Count up the lines in the following listing that hold the word "part", then give only that count.

Supplied material -
=====
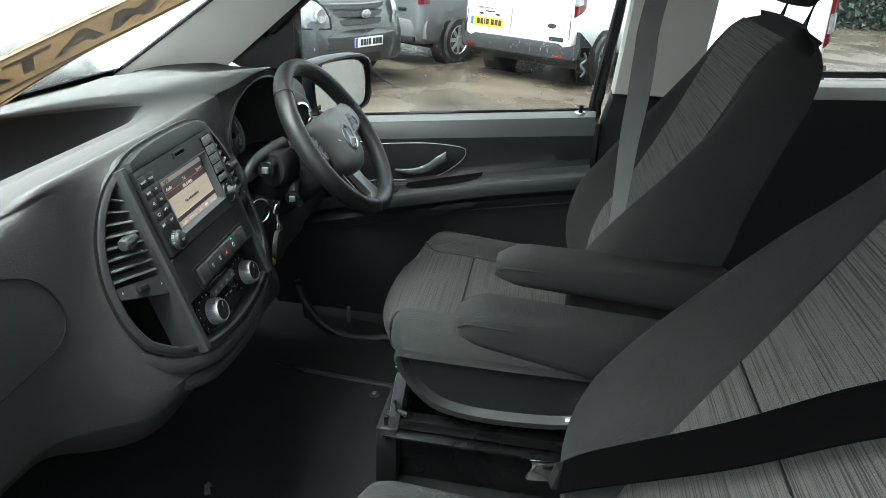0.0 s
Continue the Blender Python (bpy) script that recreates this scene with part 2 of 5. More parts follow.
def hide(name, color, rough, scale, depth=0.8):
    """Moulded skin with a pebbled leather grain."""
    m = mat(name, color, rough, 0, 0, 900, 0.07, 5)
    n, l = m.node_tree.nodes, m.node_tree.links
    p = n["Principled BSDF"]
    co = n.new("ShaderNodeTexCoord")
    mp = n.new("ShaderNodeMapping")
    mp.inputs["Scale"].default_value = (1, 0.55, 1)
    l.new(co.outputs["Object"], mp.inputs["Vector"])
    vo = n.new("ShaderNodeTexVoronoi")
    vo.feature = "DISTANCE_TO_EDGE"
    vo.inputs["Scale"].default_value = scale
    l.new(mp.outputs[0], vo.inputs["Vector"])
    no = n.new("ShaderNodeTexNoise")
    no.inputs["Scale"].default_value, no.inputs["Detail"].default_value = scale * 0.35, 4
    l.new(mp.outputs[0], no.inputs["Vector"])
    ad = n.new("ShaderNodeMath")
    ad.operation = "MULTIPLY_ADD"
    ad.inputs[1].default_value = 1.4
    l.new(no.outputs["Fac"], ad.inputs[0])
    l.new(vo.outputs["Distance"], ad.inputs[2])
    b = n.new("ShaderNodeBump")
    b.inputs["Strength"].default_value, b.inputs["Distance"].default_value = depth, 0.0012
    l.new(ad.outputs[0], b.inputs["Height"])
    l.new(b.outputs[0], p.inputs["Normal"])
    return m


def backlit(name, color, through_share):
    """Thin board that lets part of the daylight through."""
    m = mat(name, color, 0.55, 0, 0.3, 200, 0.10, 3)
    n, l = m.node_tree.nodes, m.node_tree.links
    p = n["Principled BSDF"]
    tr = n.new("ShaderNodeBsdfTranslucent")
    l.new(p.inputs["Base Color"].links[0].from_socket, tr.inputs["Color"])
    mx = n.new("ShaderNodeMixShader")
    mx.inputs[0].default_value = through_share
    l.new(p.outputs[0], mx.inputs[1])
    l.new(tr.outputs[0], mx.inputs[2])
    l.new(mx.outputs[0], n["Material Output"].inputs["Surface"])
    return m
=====
Response to the exercise - 2